The idea of a nursing home for her was not an option because I couldn’t bear the idea that someone could hurt her and she would not be able to tell me. So, after every rough night, and though my mother’s illness was not a secret, I had to show up at work composed, focused, productive, and able to handle all sorts of usual work pressures, be it challenging goals or office politics. I was leading a team and managing important projects, so I wanted to make sure that I was not showing any shred of fatigue or weakness that could undermine my position, for fear of being judged. Many times, I felt emotionally and physically drained, unable to deal with any office politics, but then I handled things as if nothing was going on.
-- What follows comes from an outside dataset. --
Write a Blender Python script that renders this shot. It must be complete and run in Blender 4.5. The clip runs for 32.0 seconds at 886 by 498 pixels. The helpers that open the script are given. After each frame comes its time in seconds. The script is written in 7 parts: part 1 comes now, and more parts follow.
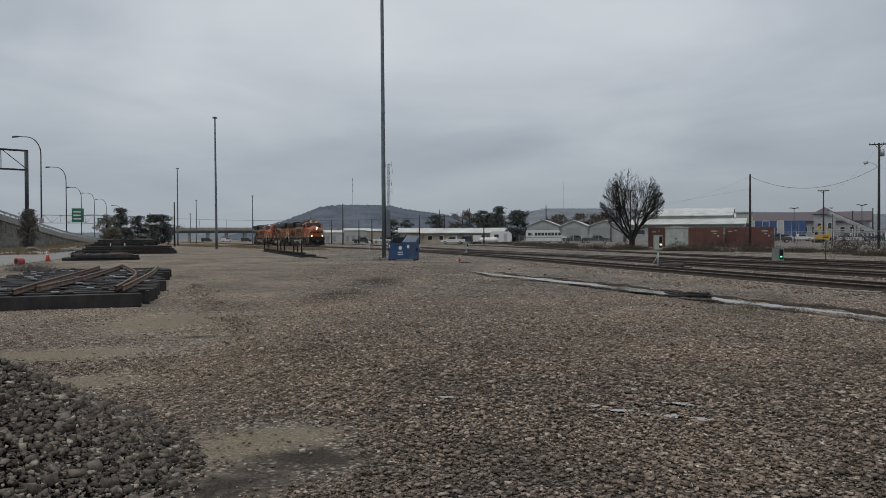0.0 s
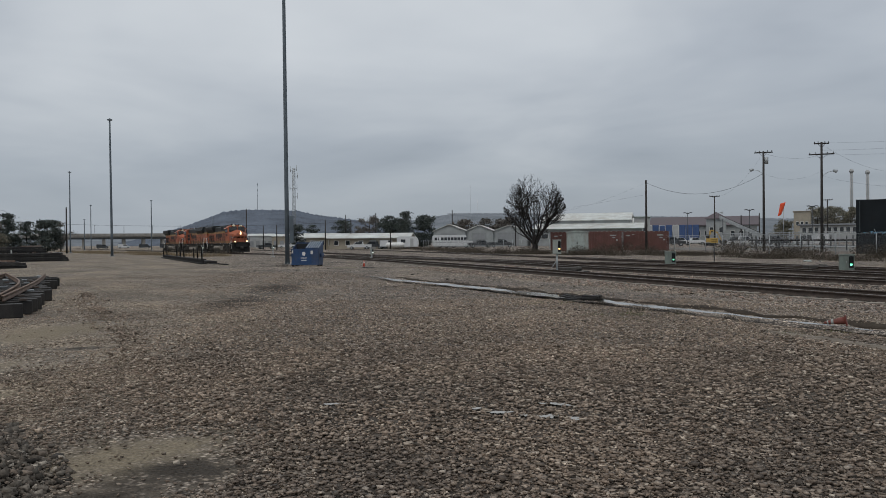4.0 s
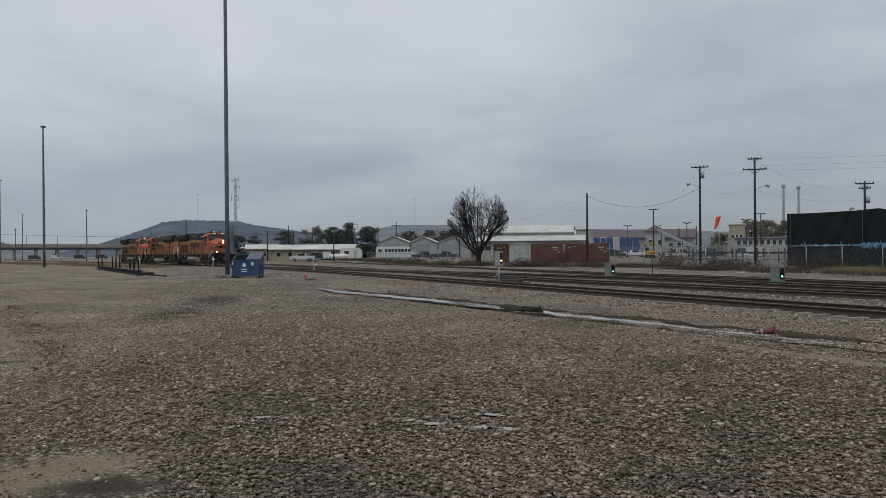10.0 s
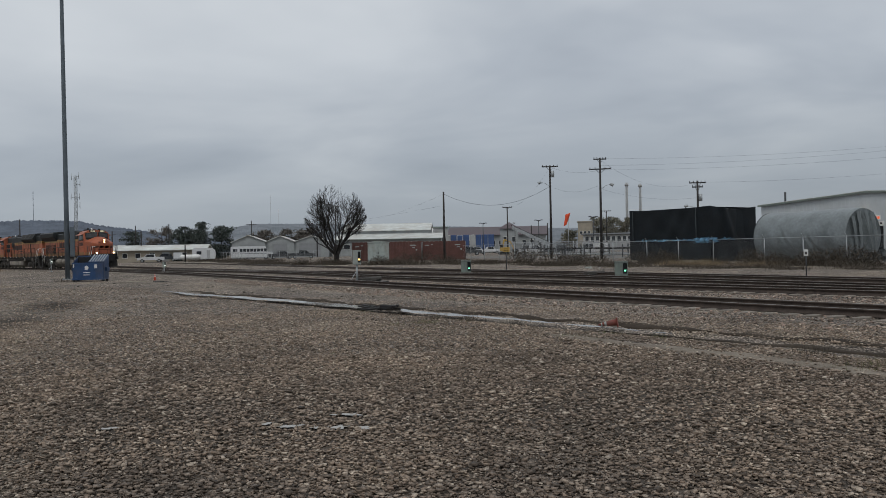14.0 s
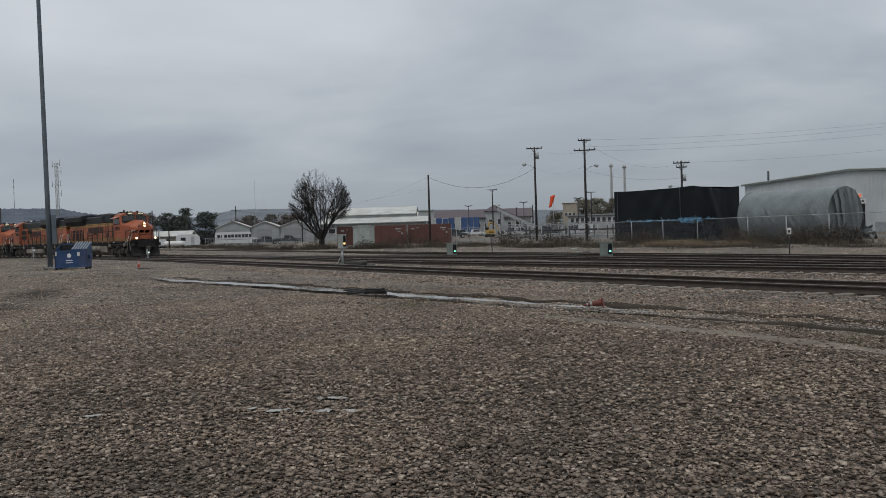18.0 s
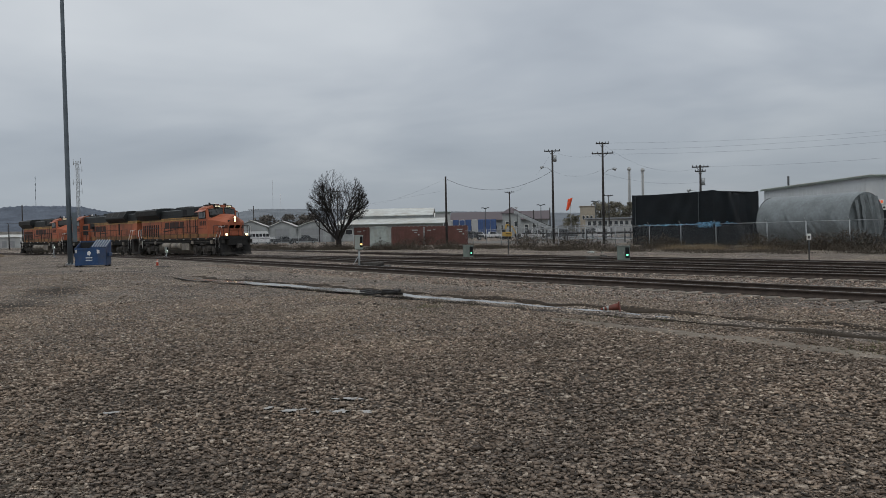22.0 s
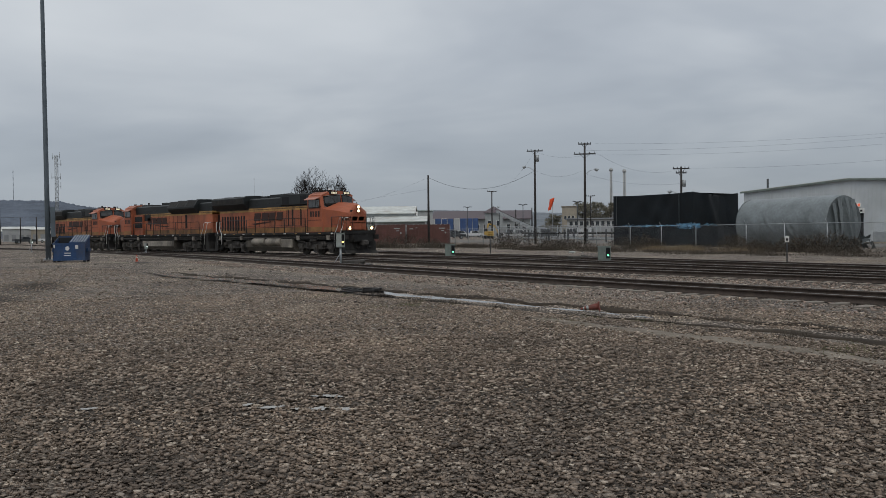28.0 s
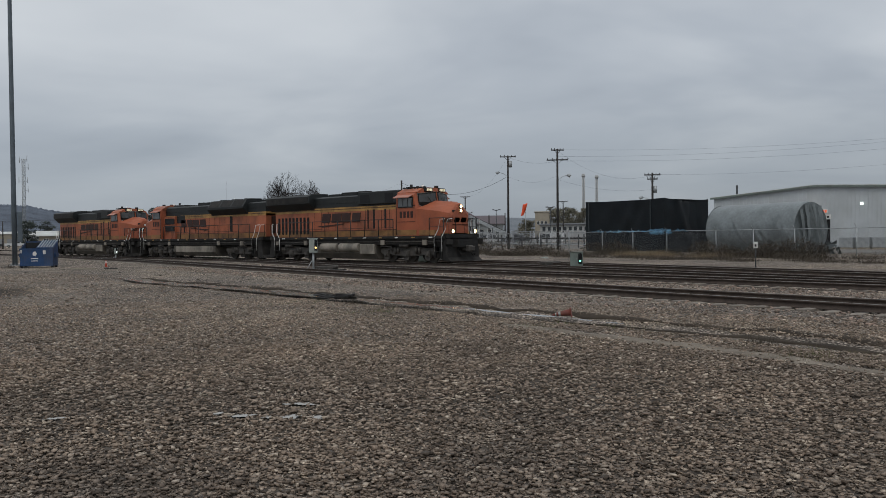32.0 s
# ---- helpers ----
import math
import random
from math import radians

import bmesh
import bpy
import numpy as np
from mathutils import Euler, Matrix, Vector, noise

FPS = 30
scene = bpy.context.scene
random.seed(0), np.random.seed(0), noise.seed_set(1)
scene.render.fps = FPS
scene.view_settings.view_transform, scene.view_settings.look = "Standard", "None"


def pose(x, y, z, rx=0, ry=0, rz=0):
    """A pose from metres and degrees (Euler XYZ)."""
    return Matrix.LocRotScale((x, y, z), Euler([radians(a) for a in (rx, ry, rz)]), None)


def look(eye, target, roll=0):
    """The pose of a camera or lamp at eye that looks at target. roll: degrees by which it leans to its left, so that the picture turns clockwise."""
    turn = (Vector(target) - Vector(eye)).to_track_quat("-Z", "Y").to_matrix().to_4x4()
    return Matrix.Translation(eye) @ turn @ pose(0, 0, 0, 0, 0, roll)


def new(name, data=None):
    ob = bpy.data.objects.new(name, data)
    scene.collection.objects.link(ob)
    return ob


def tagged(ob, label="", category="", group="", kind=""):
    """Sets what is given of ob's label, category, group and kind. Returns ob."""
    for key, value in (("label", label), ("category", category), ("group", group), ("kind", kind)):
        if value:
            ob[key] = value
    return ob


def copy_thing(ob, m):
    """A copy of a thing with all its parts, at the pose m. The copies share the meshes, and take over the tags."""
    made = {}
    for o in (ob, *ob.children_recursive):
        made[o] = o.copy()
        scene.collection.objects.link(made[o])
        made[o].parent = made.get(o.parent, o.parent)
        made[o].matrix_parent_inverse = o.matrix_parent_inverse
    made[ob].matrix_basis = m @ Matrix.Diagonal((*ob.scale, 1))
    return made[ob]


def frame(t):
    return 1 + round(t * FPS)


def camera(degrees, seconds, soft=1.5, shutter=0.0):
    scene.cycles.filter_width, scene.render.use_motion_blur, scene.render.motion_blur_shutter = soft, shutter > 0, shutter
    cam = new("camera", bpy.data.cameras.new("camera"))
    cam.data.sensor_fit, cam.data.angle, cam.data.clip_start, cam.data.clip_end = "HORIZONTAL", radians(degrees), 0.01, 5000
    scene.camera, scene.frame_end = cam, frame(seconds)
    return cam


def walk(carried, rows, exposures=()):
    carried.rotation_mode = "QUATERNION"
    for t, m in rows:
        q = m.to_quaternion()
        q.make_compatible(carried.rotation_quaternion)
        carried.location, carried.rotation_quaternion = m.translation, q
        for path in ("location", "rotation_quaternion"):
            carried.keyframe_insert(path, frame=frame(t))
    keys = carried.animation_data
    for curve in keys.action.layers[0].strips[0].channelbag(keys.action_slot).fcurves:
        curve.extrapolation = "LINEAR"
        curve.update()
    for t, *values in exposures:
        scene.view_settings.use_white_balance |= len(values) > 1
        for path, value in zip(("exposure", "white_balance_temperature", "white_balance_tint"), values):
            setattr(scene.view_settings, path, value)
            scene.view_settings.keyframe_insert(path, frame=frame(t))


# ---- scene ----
cam = camera(57.34, 32.0, soft=0.35)


def stand(x, y, z, heading, tilt, lean):
    """The camera's pose: heading clockwise from +y, tilt upwards, lean to its left, in degrees."""
    return pose(x, y, z, 0, 0, -heading) @ pose(0, 0, 0, 90 + tilt) @ pose(0, 0, 0, 0, 0, lean)


walk(cam, [
    (0.0, stand(-0.387, -0.238, 1.647, -67.20, -0.79, -0.24)),
    (0.5, stand(-0.378, -0.232, 1.653, -67.05, -0.85, -0.39)),
    (1.0, stand(-0.367, -0.229, 1.652, -66.78, -0.89, -0.50)),
    (1.5, stand(-0.346, -0.211, 1.657, -64.30, -0.94, -0.81)),
    (2.0, stand(-0.300, -0.206, 1.668, -61.77, -1.00, -0.92)),
    (2.5, stand(-0.273, -0.169, 1.670, -61.18, -0.99, -0.89)),
    (3.0, stand(-0.207, -0.109, 1.677, -61.11, -0.84, -0.75)),
    (3.5, stand(-0.179, -0.077, 1.671, -61.09, -0.60, -0.58)),
    (5.5, stand(-0.204, -0.034, 1.668, -58.61, -0.08, -0.67)),
    (6.0, stand(-0.161, -0.010, 1.666, -58.45, 0.20, -0.54)),
    (6.5, stand(-0.158, 0.013, 1.662, -58.10, 0.44, -0.49)),
    (7.0, stand(-0.157, 0.019, 1.658, -57.82, 0.45, -0.50)),
    (7.5, stand(-0.147, 0.016, 1.660, -57.67, 0.42, -0.55)),
    (8.0, stand(-0.144, 0.015, 1.659, -57.63, 0.40, -0.51)),
    (8.5, stand(-0.137, 0.015, 1.661, -57.44, 0.38, -0.46)),
    (9.0, stand(-0.153, 0.025, 1.655, -57.31, 0.31, -0.41)),
    (9.5, stand(-0.148, 0.028, 1.658, -57.10, 0.29, -0.41)),
    (10.0, stand(-0.152, 0.030, 1.658, -56.74, 0.31, -0.38)),
    (10.5, stand(-0.152, 0.035, 1.661, -56.14, 0.31, -0.38)),
    (11.0, stand(-0.144, 0.032, 1.659, -55.37, 0.30, -0.42)),
    (11.5, stand(-0.130, 0.024, 1.660, -54.21, 0.35, -0.41)),
    (12.0, stand(-0.108, 0.017, 1.664, -53.28, 0.32, -0.50)),
    (12.5, stand(-0.113, 0.018, 1.667, -52.52, 0.31, -0.60)),
    (13.0, stand(-0.120, 0.019, 1.664, -51.93, 0.28, -0.65)),
    (13.5, stand(-0.080, 0.010, 1.677, -49.88, 0.21, -0.80)),
    (14.0, stand(-0.045, -0.003, 1.685, -46.77, 0.05, -1.10)),
    (14.5, stand(-0.027, -0.001, 1.687, -43.89, -0.06, -1.53)),
    (16.5, stand(-0.035, -0.009, 1.675, -44.27, -0.80, -1.97)),
    (17.0, stand(-0.064, 0.015, 1.666, -44.82, -0.98, -1.94)),
    (17.5, stand(-0.068, 0.032, 1.661, -45.33, -1.10, -1.88)),
    (18.0, stand(-0.070, 0.037, 1.665, -45.79, -1.16, -1.83)),
    (18.5, stand(-0.061, 0.025, 1.673, -46.14, -1.12, -1.75)),
    (19.0, stand(-0.056, 0.006, 1.670, -46.32, -1.10, -1.59)),
    (19.5, stand(-0.053, 0.017, 1.672, -46.64, -1.03, -1.57)),
    (20.0, stand(-0.061, 0.024, 1.670, -46.78, -1.03, -1.45)),
    (20.5, stand(-0.065, 0.030, 1.668, -46.93, -0.95, -1.48)),
    (21.0, stand(-0.071, 0.029, 1.667, -46.98, -0.97, -1.31)),
    (21.5, stand(-0.059, 0.021, 1.670, -46.97, -0.97, -1.31)),
    (22.0, stand(-0.066, 0.026, 1.673, -46.95, -1.01, -1.19)),
    (22.5, stand(-0.054, 0.023, 1.674, -46.92, -1.05, -1.17)),
    (23.0, stand(-0.067, 0.025, 1.670, -46.84, -1.04, -1.06)),
    (23.5, stand(-0.079, 0.039, 1.671, -46.72, -1.01, -0.93)),
    (24.0, stand(-0.056, 0.024, 1.674, -46.65, -1.04, -0.72)),
    (24.5, stand(-0.046, 0.020, 1.670, -46.55, -1.04, -0.69)),
    (25.0, stand(-0.045, 0.022, 1.675, -46.38, -1.08, -0.66)),
    (25.5, stand(-0.024, 0.013, 1.676, -46.29, -1.06, -0.71)),
    (27.5, stand(-0.038, 0.013, 1.675, -45.78, -1.14, -0.54)),
    (28.0, stand(-0.030, 0.012, 1.672, -45.68, -1.12, -0.62)),
    (28.5, stand(-0.028, 0.008, 1.679, -45.57, -1.09, -0.52)),
    (29.0, stand(-0.017, 0.003, 1.684, -45.34, -1.02, -0.56)),
    (29.5, stand(-0.006, -0.000, 1.693, -45.10, -0.96, -0.45)),
    (30.0, stand(-0.008, -0.001, 1.689, -44.80, -0.86, -0.41)),
    (30.5, stand(0.011, -0.020, 1.706, -44.53, -0.84, -0.37)),
    (31.0, stand(0.026, -0.028, 1.709, -44.29, -0.80, -0.46)),
    (31.5, stand(0.018, -0.022, 1.706, -44.01, -0.79, -0.47)),
    (32.0, stand(-0.000, 0.000, 1.700, -43.80, -0.78, -0.55)),
])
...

Looking back at things now, 2 years after my mom passed away, I think this had a hard hit on my emotional well-being.

I wish more companies would be able to find ways of supporting employees who are going through challenging times because let’s face it, most companies do stigmatize you for letting your personal life impact your job; if you started showing any signs of distress, or the need to take some time off for your mental and emotional health. Companies see employees as assets – since everything is measured in terms of the ROI – but these assets happen to be human beings who yes could work under pressure, but at what price?

Companies could succeed in providing options or privileges that would help in achieving the balance between employees’ productivity and their well-being while having regulatory rules to prevent misuse.

Looking back at those 5 years, I feel proud of our small family, how we came together to make sure our mom had the best possible care, and though I feel proud of myself for juggling all the balls at the same time, I believe I should have not been forced to, I should have been able to find options to help me do my job but at the same time take care of my emotional health during difficult times. This doesn’t mean I didn’t find gestures from some in higher management to support, I did, but at the end of the day, they were individual initiatives based on the goodwill of those managers, not based on a proper system of the company to support the staff, which meant I could ask for those “favors” only scarcely.

Till more companies adopt more humane policies, I salute every person who is going through a challenging time but acing it at work. GO, HEROES.